◆ TASK PROMPT: Please output every line of the material as it stands, without the pictures.

◆ SUPPLIED INFORMATION:

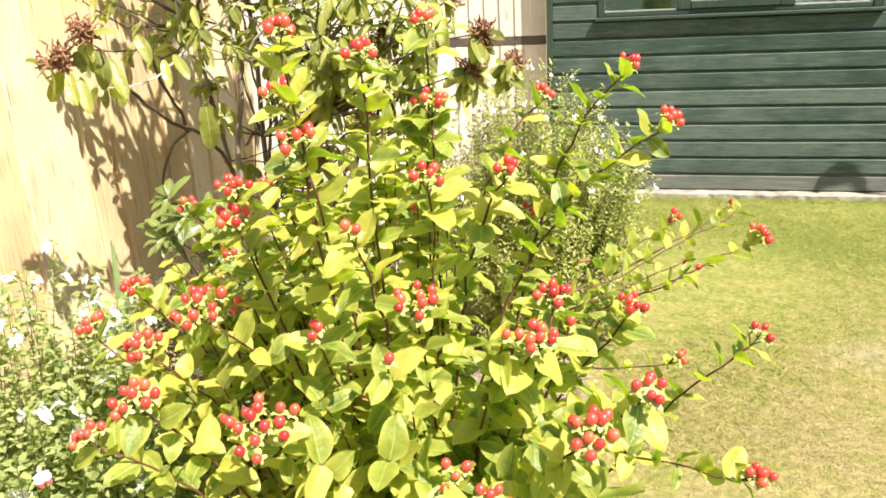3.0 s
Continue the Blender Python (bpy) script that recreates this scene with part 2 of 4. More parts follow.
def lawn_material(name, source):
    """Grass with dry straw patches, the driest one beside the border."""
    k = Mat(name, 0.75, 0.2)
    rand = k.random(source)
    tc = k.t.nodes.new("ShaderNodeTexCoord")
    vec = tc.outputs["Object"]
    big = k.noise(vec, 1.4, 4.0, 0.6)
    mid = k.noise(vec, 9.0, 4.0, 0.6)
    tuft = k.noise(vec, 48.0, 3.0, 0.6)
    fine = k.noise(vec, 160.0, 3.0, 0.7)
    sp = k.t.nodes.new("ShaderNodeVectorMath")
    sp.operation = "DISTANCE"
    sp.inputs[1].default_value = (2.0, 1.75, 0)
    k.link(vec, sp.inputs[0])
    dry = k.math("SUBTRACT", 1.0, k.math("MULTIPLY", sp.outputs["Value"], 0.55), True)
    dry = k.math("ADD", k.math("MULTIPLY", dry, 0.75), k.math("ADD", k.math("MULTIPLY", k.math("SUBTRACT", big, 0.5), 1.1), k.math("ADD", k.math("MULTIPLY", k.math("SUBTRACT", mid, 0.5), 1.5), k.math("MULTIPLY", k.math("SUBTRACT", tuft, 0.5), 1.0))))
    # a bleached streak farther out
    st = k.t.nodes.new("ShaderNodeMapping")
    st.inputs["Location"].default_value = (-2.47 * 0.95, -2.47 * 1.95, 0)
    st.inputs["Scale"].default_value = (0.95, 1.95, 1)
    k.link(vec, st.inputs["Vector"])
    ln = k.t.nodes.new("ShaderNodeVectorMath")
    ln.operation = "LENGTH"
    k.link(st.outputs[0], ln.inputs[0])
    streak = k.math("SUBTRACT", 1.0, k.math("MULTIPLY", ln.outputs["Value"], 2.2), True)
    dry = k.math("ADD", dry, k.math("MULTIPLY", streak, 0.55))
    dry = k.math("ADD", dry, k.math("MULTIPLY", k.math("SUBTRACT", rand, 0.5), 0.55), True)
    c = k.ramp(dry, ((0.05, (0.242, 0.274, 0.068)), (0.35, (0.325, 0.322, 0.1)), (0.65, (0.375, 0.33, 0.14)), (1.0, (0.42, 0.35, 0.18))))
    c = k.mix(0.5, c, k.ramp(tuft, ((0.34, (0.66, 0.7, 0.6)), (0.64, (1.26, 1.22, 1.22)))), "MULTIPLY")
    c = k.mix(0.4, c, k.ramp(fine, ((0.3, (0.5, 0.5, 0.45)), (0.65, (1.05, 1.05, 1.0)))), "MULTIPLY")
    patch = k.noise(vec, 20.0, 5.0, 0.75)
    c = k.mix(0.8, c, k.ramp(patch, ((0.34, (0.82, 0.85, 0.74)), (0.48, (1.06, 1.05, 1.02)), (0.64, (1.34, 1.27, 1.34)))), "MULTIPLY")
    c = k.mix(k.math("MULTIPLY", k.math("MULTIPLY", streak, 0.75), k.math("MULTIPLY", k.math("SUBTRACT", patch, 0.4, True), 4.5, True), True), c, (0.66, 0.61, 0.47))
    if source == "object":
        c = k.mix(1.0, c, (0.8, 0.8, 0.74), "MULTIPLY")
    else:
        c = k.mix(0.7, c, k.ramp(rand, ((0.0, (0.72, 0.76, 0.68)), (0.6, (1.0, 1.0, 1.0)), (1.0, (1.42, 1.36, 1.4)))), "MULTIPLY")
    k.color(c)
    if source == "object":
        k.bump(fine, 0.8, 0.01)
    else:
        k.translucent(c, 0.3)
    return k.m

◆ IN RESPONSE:
3.0 s
Continue the Blender Python (bpy) script that recreates this scene with part 2 of 4. More parts follow.
def lawn_material(name, source):
    """Grass with dry straw patches, the driest one beside the border."""
    k = Mat(name, 0.75, 0.2)
    rand = k.random(source)
    tc = k.t.nodes.new("ShaderNodeTexCoord")
    vec = tc.outputs["Object"]
    big = k.noise(vec, 1.4, 4.0, 0.6)
    mid = k.noise(vec, 9.0, 4.0, 0.6)
    tuft = k.noise(vec, 48.0, 3.0, 0.6)
    fine = k.noise(vec, 160.0, 3.0, 0.7)
    sp = k.t.nodes.new("ShaderNodeVectorMath")
    sp.operation = "DISTANCE"
    sp.inputs[1].default_value = (2.0, 1.75, 0)
    k.link(vec, sp.inputs[0])
    dry = k.math("SUBTRACT", 1.0, k.math("MULTIPLY", sp.outputs["Value"], 0.55), True)
    dry = k.math("ADD", k.math("MULTIPLY", dry, 0.75), k.math("ADD", k.math("MULTIPLY", k.math("SUBTRACT", big, 0.5), 1.1), k.math("ADD", k.math("MULTIPLY", k.math("SUBTRACT", mid, 0.5), 1.5), k.math("MULTIPLY", k.math("SUBTRACT", tuft, 0.5), 1.0))))
    # a bleached streak farther out
    st = k.t.nodes.new("ShaderNodeMapping")
    st.inputs["Location"].default_value = (-2.47 * 0.95, -2.47 * 1.95, 0)
    st.inputs["Scale"].default_value = (0.95, 1.95, 1)
    k.link(vec, st.inputs["Vector"])
    ln = k.t.nodes.new("ShaderNodeVectorMath")
    ln.operation = "LENGTH"
    k.link(st.outputs[0], ln.inputs[0])
    streak = k.math("SUBTRACT", 1.0, k.math("MULTIPLY", ln.outputs["Value"], 2.2), True)
    dry = k.math("ADD", dry, k.math("MULTIPLY", streak, 0.55))
    dry = k.math("ADD", dry, k.math("MULTIPLY", k.math("SUBTRACT", rand, 0.5), 0.55), True)
    c = k.ramp(dry, ((0.05, (0.242, 0.274, 0.068)), (0.35, (0.325, 0.322, 0.1)), (0.65, (0.375, 0.33, 0.14)), (1.0, (0.42, 0.35, 0.18))))
    c = k.mix(0.5, c, k.ramp(tuft, ((0.34, (0.66, 0.7, 0.6)), (0.64, (1.26, 1.22, 1.22)))), "MULTIPLY")
    c = k.mix(0.4, c, k.ramp(fine, ((0.3, (0.5, 0.5, 0.45)), (0.65, (1.05, 1.05, 1.0)))), "MULTIPLY")
    patch = k.noise(vec, 20.0, 5.0, 0.75)
    c = k.mix(0.8, c, k.ramp(patch, ((0.34, (0.82, 0.85, 0.74)), (0.48, (1.06, 1.05, 1.02)), (0.64, (1.34, 1.27, 1.34)))), "MULTIPLY")
    c = k.mix(k.math("MULTIPLY", k.math("MULTIPLY", streak, 0.75), k.math("MULTIPLY", k.math("SUBTRACT", patch, 0.4, True), 4.5, True), True), c, (0.66, 0.61, 0.47))
    if source == "object":
        c = k.mix(1.0, c, (0.8, 0.8, 0.74), "MULTIPLY")
    else:
        c = k.mix(0.7, c, k.ramp(rand, ((0.0, (0.72, 0.76, 0.68)), (0.6, (1.0, 1.0, 1.0)), (1.0, (1.42, 1.36, 1.4)))), "MULTIPLY")
    k.color(c)
    if source == "object":
        k.bump(fine, 0.8, 0.01)
    else:
        k.translucent(c, 0.3)
    return k.m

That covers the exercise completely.